§ DIRECTIONS FOR THIS TASK
Copy every line of the records below where the word "part" occurs.

(Source data)
-------

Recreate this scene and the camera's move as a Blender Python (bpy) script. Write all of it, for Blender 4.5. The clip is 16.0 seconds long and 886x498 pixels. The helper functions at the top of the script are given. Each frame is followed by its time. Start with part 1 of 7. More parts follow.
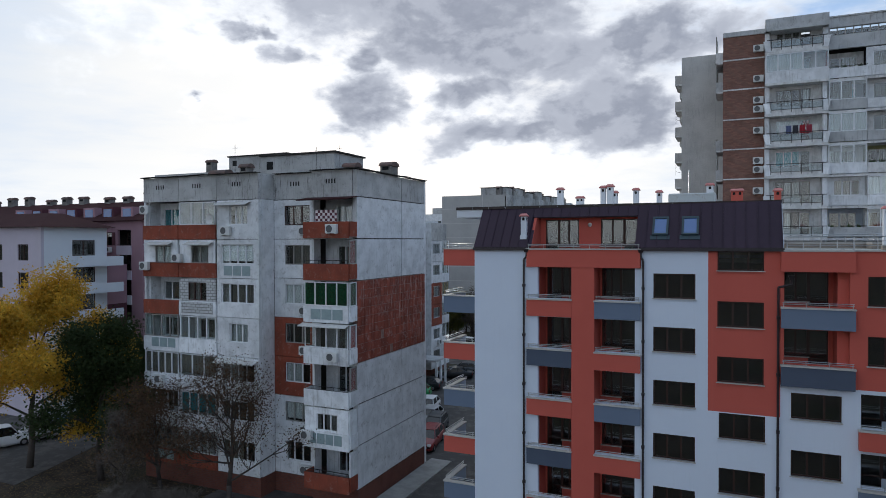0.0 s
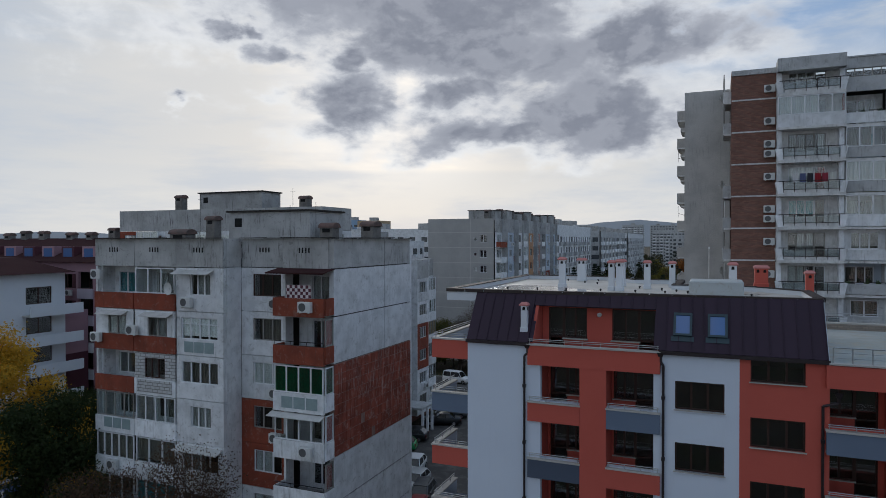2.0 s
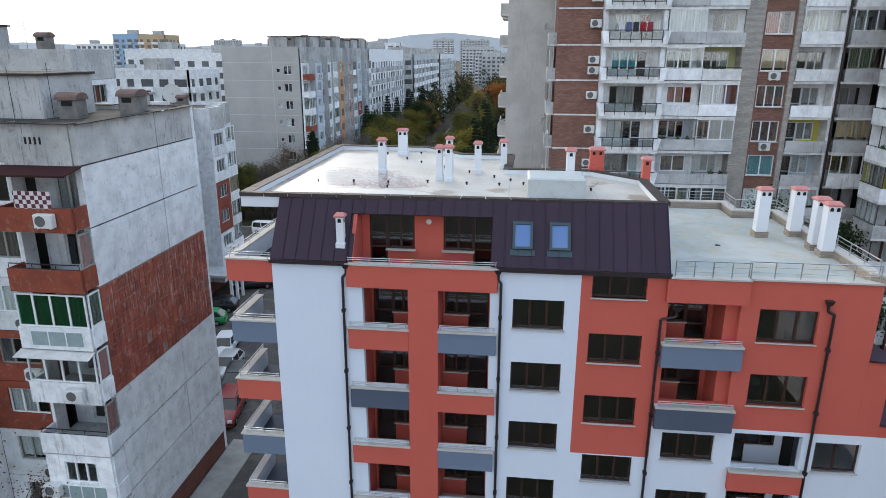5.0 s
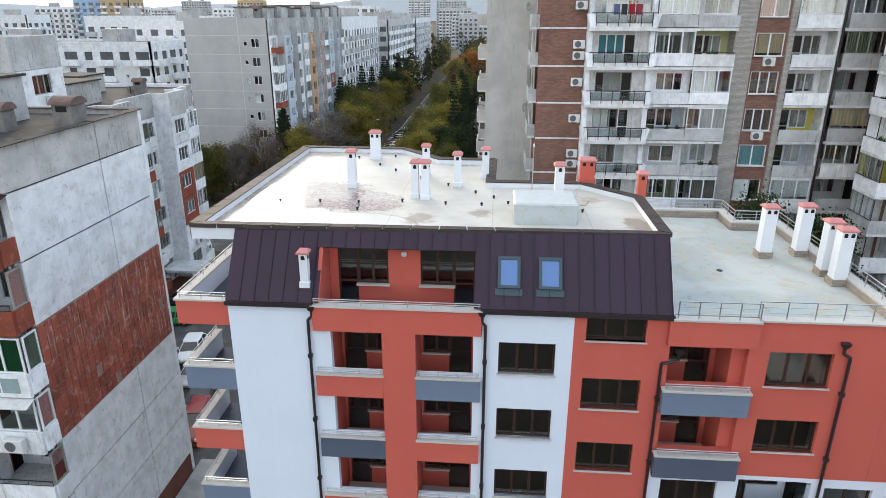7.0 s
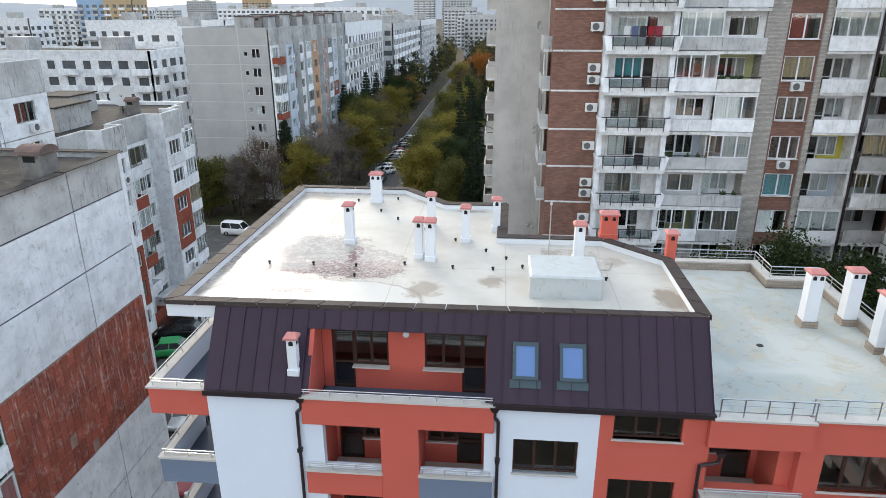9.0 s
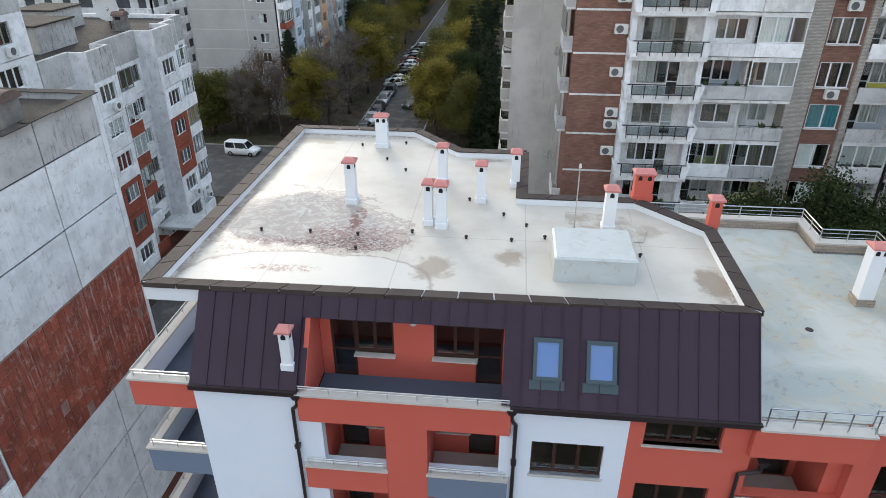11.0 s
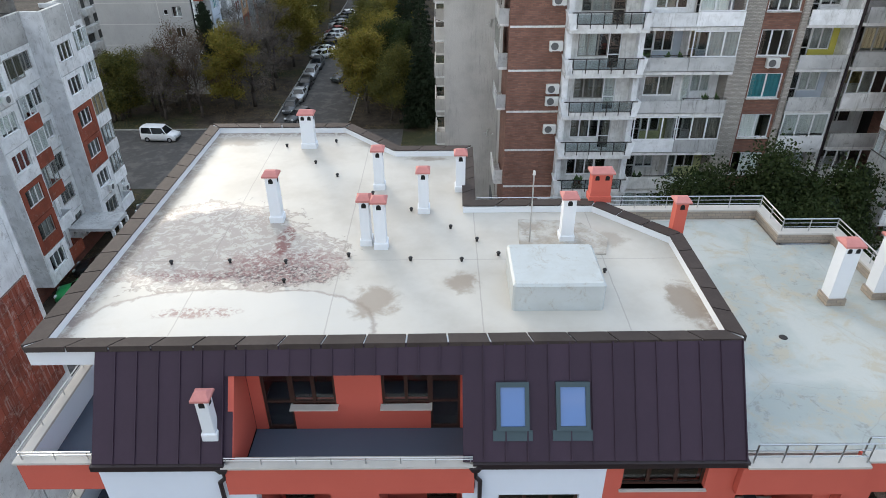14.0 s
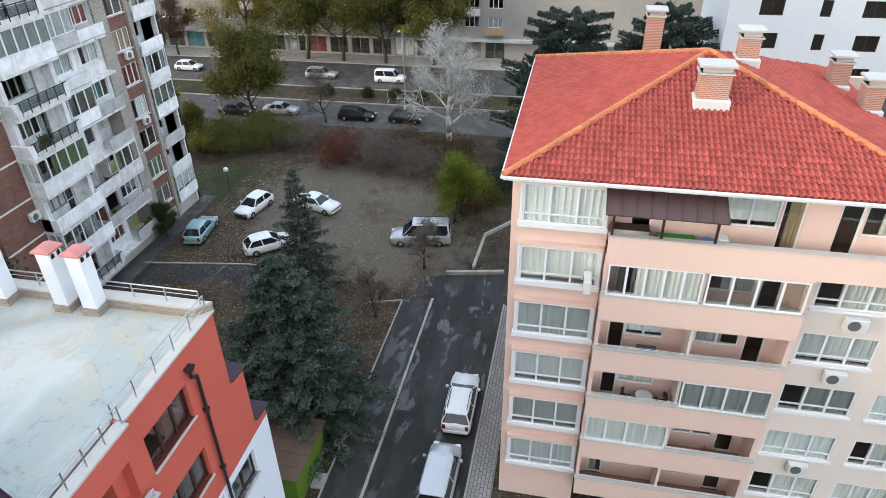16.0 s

-------

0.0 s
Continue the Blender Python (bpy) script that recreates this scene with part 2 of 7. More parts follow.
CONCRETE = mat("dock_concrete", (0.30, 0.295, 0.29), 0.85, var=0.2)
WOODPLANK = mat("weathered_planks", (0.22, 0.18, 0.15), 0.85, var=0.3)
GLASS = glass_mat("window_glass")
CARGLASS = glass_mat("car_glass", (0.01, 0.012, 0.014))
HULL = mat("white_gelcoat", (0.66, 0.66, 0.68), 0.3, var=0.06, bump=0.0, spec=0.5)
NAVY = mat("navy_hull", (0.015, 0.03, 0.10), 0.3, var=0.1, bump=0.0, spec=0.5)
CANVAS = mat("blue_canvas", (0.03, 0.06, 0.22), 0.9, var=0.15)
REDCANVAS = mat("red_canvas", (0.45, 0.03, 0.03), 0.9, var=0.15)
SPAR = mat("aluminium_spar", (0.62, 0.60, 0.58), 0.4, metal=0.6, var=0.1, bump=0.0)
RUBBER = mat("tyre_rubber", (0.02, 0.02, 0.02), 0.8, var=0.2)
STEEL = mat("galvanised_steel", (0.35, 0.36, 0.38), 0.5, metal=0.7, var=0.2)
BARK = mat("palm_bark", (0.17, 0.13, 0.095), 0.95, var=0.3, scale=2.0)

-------

§ SOLUTION FOR THIS EXERCISE
Recreate this scene and the camera's move as a Blender Python (bpy) script. Write all of it, for Blender 4.5. The clip is 16.0 seconds long and 886x498 pixels. The helper functions at the top of the script are given. Each frame is followed by its time. Start with part 1 of 7. More parts follow.
Continue the Blender Python (bpy) script that recreates this scene with part 2 of 7. More parts follow.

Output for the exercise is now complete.